_Aim_: Reproduce all the material exactly, minus any pictures it holds.

_Dataset section_:
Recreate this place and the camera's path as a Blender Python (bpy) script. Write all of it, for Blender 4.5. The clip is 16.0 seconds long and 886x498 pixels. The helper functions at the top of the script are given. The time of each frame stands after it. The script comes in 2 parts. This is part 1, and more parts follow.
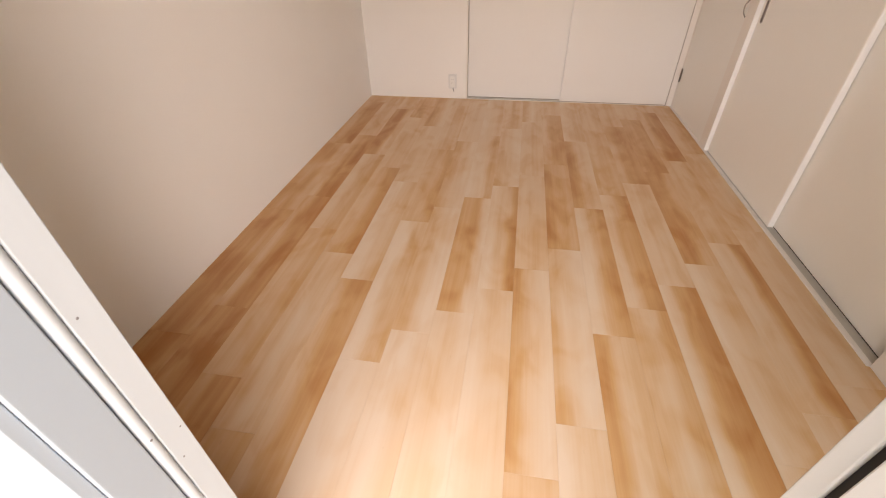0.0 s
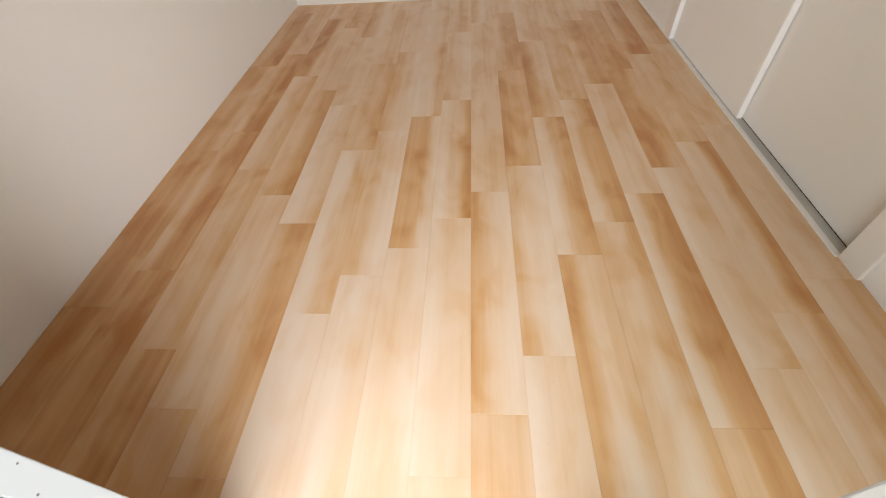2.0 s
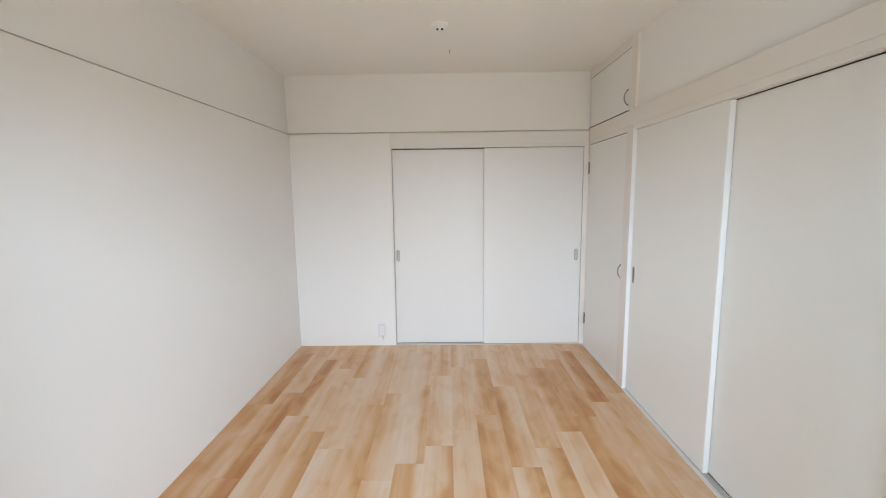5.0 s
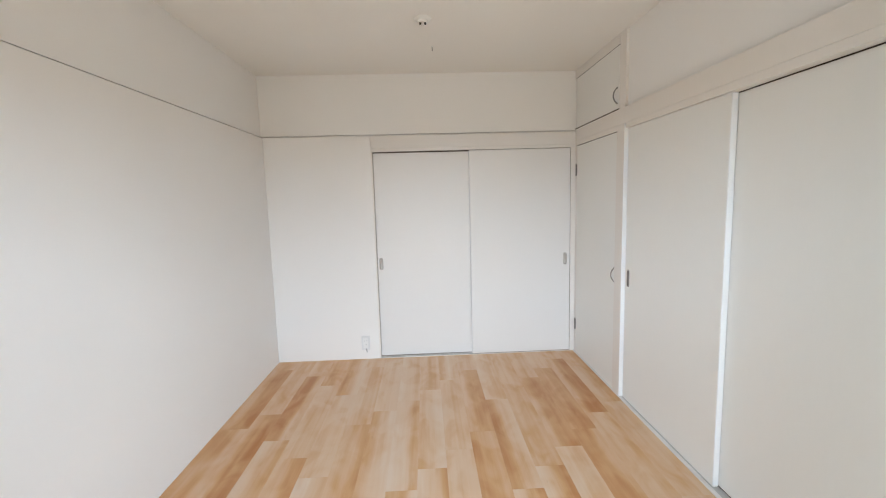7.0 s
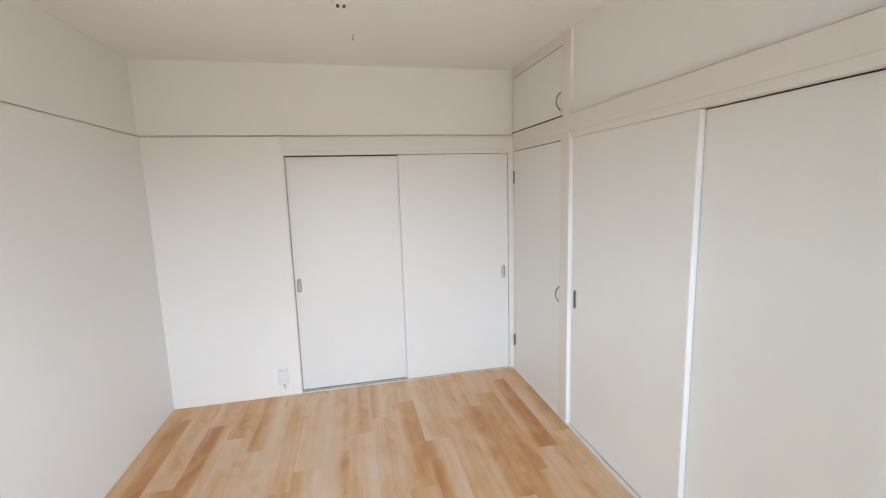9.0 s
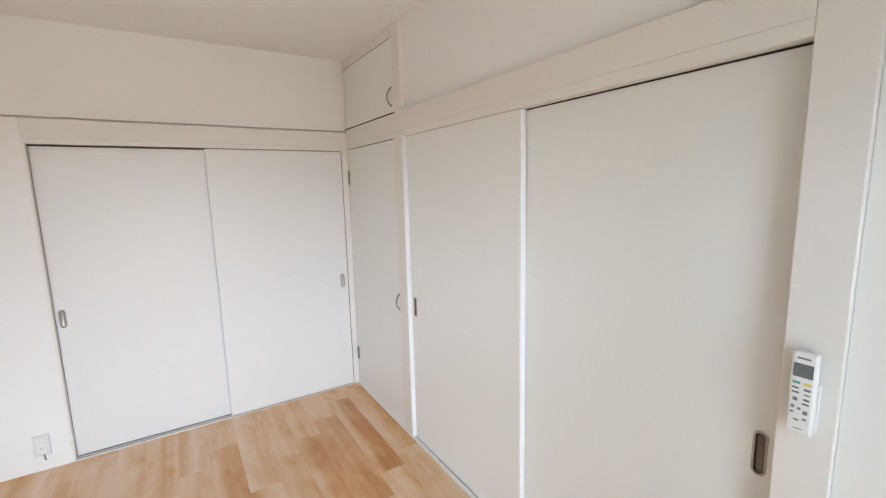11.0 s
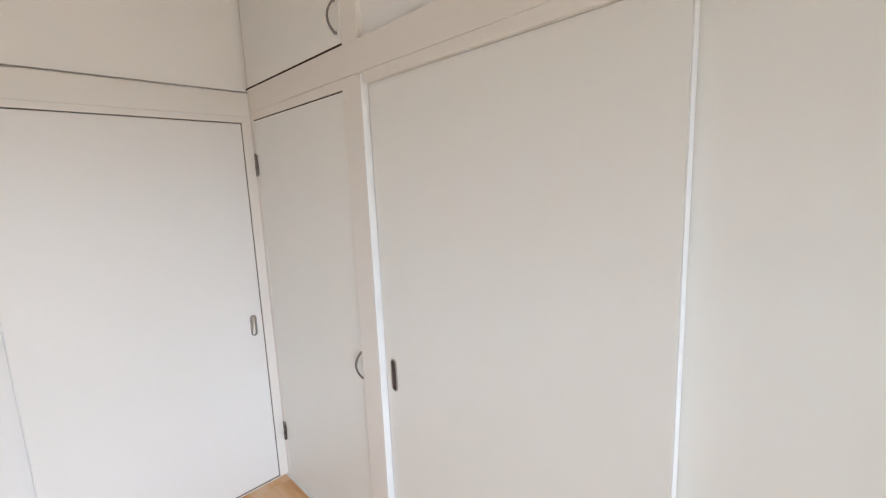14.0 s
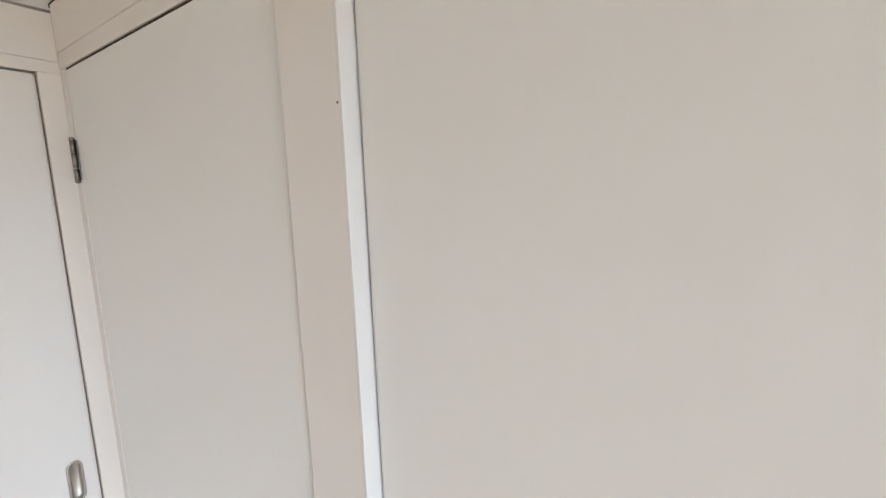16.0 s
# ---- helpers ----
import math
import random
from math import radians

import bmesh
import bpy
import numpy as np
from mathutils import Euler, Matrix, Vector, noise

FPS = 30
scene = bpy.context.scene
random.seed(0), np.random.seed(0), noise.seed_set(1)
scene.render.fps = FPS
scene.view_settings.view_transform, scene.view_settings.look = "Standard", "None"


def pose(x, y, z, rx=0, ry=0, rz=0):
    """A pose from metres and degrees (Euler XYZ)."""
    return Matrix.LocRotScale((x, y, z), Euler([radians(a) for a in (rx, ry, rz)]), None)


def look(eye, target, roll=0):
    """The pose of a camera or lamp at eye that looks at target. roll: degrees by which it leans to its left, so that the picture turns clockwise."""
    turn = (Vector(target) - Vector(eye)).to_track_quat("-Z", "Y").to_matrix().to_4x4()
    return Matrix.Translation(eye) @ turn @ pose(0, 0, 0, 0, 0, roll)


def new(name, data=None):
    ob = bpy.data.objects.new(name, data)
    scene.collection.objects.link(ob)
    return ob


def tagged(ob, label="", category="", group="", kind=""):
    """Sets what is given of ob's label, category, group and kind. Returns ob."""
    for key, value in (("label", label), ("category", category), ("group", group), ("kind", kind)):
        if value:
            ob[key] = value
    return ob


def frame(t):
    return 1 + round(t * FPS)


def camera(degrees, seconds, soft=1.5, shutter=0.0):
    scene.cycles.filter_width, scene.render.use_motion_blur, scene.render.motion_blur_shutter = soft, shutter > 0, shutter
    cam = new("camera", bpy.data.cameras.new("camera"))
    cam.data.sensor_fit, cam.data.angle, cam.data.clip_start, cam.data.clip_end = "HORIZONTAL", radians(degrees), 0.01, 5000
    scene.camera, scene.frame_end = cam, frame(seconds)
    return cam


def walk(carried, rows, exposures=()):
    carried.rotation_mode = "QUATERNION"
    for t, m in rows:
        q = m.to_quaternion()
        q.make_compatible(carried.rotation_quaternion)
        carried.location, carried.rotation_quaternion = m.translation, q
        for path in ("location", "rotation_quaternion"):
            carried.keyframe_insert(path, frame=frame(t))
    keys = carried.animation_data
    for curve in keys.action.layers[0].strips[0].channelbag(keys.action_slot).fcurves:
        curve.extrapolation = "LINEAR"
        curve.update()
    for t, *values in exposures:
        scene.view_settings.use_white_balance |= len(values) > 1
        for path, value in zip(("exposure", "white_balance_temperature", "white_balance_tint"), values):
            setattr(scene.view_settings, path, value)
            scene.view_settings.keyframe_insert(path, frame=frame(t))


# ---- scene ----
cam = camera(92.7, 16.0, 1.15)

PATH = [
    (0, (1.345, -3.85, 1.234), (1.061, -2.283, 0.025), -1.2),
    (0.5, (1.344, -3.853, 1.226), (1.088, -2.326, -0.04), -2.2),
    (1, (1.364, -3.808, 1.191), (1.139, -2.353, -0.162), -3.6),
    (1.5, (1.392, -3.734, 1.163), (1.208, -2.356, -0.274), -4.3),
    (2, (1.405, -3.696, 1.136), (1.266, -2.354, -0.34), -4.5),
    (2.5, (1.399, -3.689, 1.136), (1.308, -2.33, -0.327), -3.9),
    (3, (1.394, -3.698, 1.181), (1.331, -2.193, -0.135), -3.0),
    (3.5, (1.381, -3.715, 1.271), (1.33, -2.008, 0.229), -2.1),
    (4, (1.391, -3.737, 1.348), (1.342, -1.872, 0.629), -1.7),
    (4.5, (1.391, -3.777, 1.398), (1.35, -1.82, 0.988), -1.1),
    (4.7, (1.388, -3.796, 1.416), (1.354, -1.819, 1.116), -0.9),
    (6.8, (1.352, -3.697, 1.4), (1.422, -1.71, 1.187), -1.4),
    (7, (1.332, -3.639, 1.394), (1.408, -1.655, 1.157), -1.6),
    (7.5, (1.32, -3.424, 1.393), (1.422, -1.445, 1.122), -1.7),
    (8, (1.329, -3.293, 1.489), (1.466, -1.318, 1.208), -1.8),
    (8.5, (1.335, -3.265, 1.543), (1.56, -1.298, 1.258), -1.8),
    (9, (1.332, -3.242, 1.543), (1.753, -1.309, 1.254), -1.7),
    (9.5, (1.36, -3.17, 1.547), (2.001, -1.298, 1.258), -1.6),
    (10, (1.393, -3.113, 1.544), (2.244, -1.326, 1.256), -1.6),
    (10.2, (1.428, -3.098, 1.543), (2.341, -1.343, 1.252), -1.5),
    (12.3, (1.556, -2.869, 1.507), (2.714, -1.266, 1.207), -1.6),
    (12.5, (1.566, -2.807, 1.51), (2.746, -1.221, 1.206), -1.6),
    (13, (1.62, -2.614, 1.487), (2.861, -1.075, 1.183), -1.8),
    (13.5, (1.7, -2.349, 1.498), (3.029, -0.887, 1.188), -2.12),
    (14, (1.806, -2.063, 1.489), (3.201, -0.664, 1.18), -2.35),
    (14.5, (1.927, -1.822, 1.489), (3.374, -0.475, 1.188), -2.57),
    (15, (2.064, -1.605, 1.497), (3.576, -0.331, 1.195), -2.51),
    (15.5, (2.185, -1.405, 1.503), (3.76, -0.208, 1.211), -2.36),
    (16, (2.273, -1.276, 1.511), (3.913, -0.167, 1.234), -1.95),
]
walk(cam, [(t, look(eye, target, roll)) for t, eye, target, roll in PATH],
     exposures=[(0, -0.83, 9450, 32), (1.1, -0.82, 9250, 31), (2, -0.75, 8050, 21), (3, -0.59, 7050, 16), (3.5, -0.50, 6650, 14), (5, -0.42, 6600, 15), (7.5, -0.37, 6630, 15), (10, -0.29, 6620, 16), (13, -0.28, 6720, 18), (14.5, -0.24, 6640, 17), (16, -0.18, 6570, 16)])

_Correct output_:
Recreate this place and the camera's path as a Blender Python (bpy) script. Write all of it, for Blender 4.5. The clip is 16.0 seconds long and 886x498 pixels. The helper functions at the top of the script are given. The time of each frame stands after it. The script comes in 2 parts. This is part 1, and more parts follow.
0.0 s
2.0 s
5.0 s
7.0 s
9.0 s
11.0 s
14.0 s
16.0 s
# ---- helpers ----
import math
import random
from math import radians

import bmesh
import bpy
import numpy as np
from mathutils import Euler, Matrix, Vector, noise

FPS = 30
scene = bpy.context.scene
random.seed(0), np.random.seed(0), noise.seed_set(1)
scene.render.fps = FPS
scene.view_settings.view_transform, scene.view_settings.look = "Standard", "None"


def pose(x, y, z, rx=0, ry=0, rz=0):
    """A pose from metres and degrees (Euler XYZ)."""
    return Matrix.LocRotScale((x, y, z), Euler([radians(a) for a in (rx, ry, rz)]), None)


def look(eye, target, roll=0):
    """The pose of a camera or lamp at eye that looks at target. roll: degrees by which it leans to its left, so that the picture turns clockwise."""
    turn = (Vector(target) - Vector(eye)).to_track_quat("-Z", "Y").to_matrix().to_4x4()
    return Matrix.Translation(eye) @ turn @ pose(0, 0, 0, 0, 0, roll)


def new(name, data=None):
    ob = bpy.data.objects.new(name, data)
    scene.collection.objects.link(ob)
    return ob


def tagged(ob, label="", category="", group="", kind=""):
    """Sets what is given of ob's label, category, group and kind. Returns ob."""
    for key, value in (("label", label), ("category", category), ("group", group), ("kind", kind)):
        if value:
            ob[key] = value
    return ob


def frame(t):
    return 1 + round(t * FPS)


def camera(degrees, seconds, soft=1.5, shutter=0.0):
    scene.cycles.filter_width, scene.render.use_motion_blur, scene.render.motion_blur_shutter = soft, shutter > 0, shutter
    cam = new("camera", bpy.data.cameras.new("camera"))
    cam.data.sensor_fit, cam.data.angle, cam.data.clip_start, cam.data.clip_end = "HORIZONTAL", radians(degrees), 0.01, 5000
    scene.camera, scene.frame_end = cam, frame(seconds)
    return cam


def walk(carried, rows, exposures=()):
    carried.rotation_mode = "QUATERNION"
    for t, m in rows:
        q = m.to_quaternion()
        q.make_compatible(carried.rotation_quaternion)
        carried.location, carried.rotation_quaternion = m.translation, q
        for path in ("location", "rotation_quaternion"):
            carried.keyframe_insert(path, frame=frame(t))
    keys = carried.animation_data
    for curve in keys.action.layers[0].strips[0].channelbag(keys.action_slot).fcurves:
        curve.extrapolation = "LINEAR"
        curve.update()
    for t, *values in exposures:
        scene.view_settings.use_white_balance |= len(values) > 1
        for path, value in zip(("exposure", "white_balance_temperature", "white_balance_tint"), values):
            setattr(scene.view_settings, path, value)
            scene.view_settings.keyframe_insert(path, frame=frame(t))


# ---- scene ----
cam = camera(92.7, 16.0, 1.15)

PATH = [
    (0, (1.345, -3.85, 1.234), (1.061, -2.283, 0.025), -1.2),
    (0.5, (1.344, -3.853, 1.226), (1.088, -2.326, -0.04), -2.2),
    (1, (1.364, -3.808, 1.191), (1.139, -2.353, -0.162), -3.6),
    (1.5, (1.392, -3.734, 1.163), (1.208, -2.356, -0.274), -4.3),
    (2, (1.405, -3.696, 1.136), (1.266, -2.354, -0.34), -4.5),
    (2.5, (1.399, -3.689, 1.136), (1.308, -2.33, -0.327), -3.9),
    (3, (1.394, -3.698, 1.181), (1.331, -2.193, -0.135), -3.0),
    (3.5, (1.381, -3.715, 1.271), (1.33, -2.008, 0.229), -2.1),
    (4, (1.391, -3.737, 1.348), (1.342, -1.872, 0.629), -1.7),
    (4.5, (1.391, -3.777, 1.398), (1.35, -1.82, 0.988), -1.1),
    (4.7, (1.388, -3.796, 1.416), (1.354, -1.819, 1.116), -0.9),
    (6.8, (1.352, -3.697, 1.4), (1.422, -1.71, 1.187), -1.4),
    (7, (1.332, -3.639, 1.394), (1.408, -1.655, 1.157), -1.6),
    (7.5, (1.32, -3.424, 1.393), (1.422, -1.445, 1.122), -1.7),
    (8, (1.329, -3.293, 1.489), (1.466, -1.318, 1.208), -1.8),
    (8.5, (1.335, -3.265, 1.543), (1.56, -1.298, 1.258), -1.8),
    (9, (1.332, -3.242, 1.543), (1.753, -1.309, 1.254), -1.7),
    (9.5, (1.36, -3.17, 1.547), (2.001, -1.298, 1.258), -1.6),
    (10, (1.393, -3.113, 1.544), (2.244, -1.326, 1.256), -1.6),
    (10.2, (1.428, -3.098, 1.543), (2.341, -1.343, 1.252), -1.5),
    (12.3, (1.556, -2.869, 1.507), (2.714, -1.266, 1.207), -1.6),
    (12.5, (1.566, -2.807, 1.51), (2.746, -1.221, 1.206), -1.6),
    (13, (1.62, -2.614, 1.487), (2.861, -1.075, 1.183), -1.8),
    (13.5, (1.7, -2.349, 1.498), (3.029, -0.887, 1.188), -2.12),
    (14, (1.806, -2.063, 1.489), (3.201, -0.664, 1.18), -2.35),
    (14.5, (1.927, -1.822, 1.489), (3.374, -0.475, 1.188), -2.57),
    (15, (2.064, -1.605, 1.497), (3.576, -0.331, 1.195), -2.51),
    (15.5, (2.185, -1.405, 1.503), (3.76, -0.208, 1.211), -2.36),
    (16, (2.273, -1.276, 1.511), (3.913, -0.167, 1.234), -1.95),
]
walk(cam, [(t, look(eye, target, roll)) for t, eye, target, roll in PATH],
     exposures=[(0, -0.83, 9450, 32), (1.1, -0.82, 9250, 31), (2, -0.75, 8050, 21), (3, -0.59, 7050, 16), (3.5, -0.50, 6650, 14), (5, -0.42, 6600, 15), (7.5, -0.37, 6630, 15), (10, -0.29, 6620, 16), (13, -0.28, 6720, 18), (14.5, -0.24, 6640, 17), (16, -0.18, 6570, 16)])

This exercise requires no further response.